Alfanhuí ha conseguido la sangre del ocaso, por eso sabe ─sabemos─ que el rojo del poniente es distinto del rojo del bosque rojo. Una cosa es el vaho de luces que se eleva sobre el cielo de Madrid, y otras dos, diferentes, el esplendoroso escarlata de los coches de bomberos y el toque lombarda del Paseo de los melancólicos, como de escoria de ferrocarril.

También conoce Alfanhuí ─conocemos─ todos los verdes: de lluvia y de cuando no llueve; de luz, de sol y de luna… Conoce ─conocemos─ el verde guardia civil de las botellas, el verde oro del agua y el verde fuego que cobran los árboles a la luz de la hoguera…

Aquí dan luz hasta las piedras, siempre que tengan vetas de color. Les pones la torcida, y encender.

Al cabo de siete días y siete noches entre candiles mágicos, termino el libro. Es una novela breve, pero yo quería que no acabase nunca. Por eso, antes de cerrarla, echo una cabezada, agarrada al gato. Amanezco hecha jirones.

─Amiga, me voy ya ─se despide Alfanhuí─. Despierta. Arréglate. Se te sale el relleno.

Lo miro a distraídas, sin intención de decir adiós. No quiero que se vaya porque soy como él: ladronzuela de historias de chimenea. Pero Alfanhuí se pierde con el duende de los rescoldos. La última llama de mi hoguera me mira con su cara, color de luna.

Con la chimenea, se apaga la luz de las tierras antiguas. Sólo queda un eco. Mi habitación vuelve a ser mi habitación. Conozco el rechinar de mis vigas. Aquí está mi cabra Estampa, atada al picaporte de mi cuarto de baño; aquí, mi criada disecada, el ladrón que sabe doblar silbidos, mi silla enferma, y toda esa gente de cara borrosa, porque se lava con agua turbia… He regresado.
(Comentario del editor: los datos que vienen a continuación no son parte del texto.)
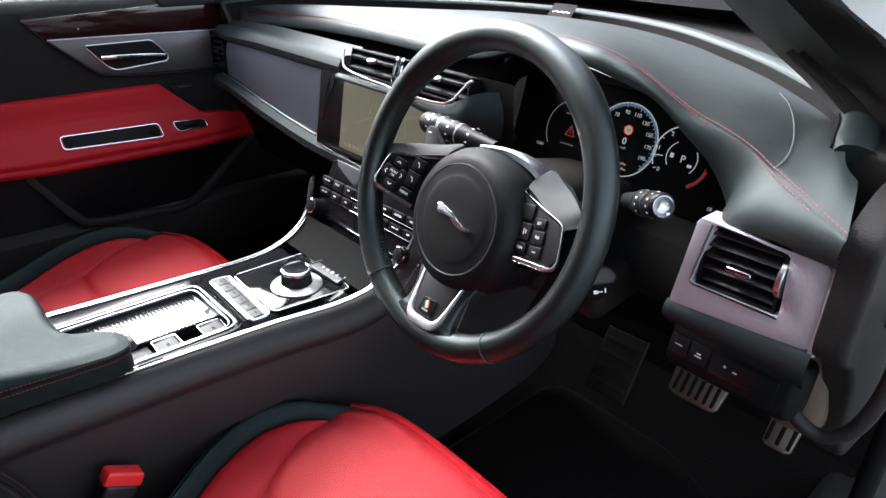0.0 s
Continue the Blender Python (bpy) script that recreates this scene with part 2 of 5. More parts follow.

Dejo el libro en la silla de cerezo, me levanto, y abro la ventana. Había tanto color en esta historia, que mis manos quedan fosforescentes. Las páginas, al viento, se desperezan; es lo único en el mundo que se agita. Mi casa respira un aire de rosas blancas. La música viene del libro; de esa flauta que hace melodías con silencios en las grandes tormentas.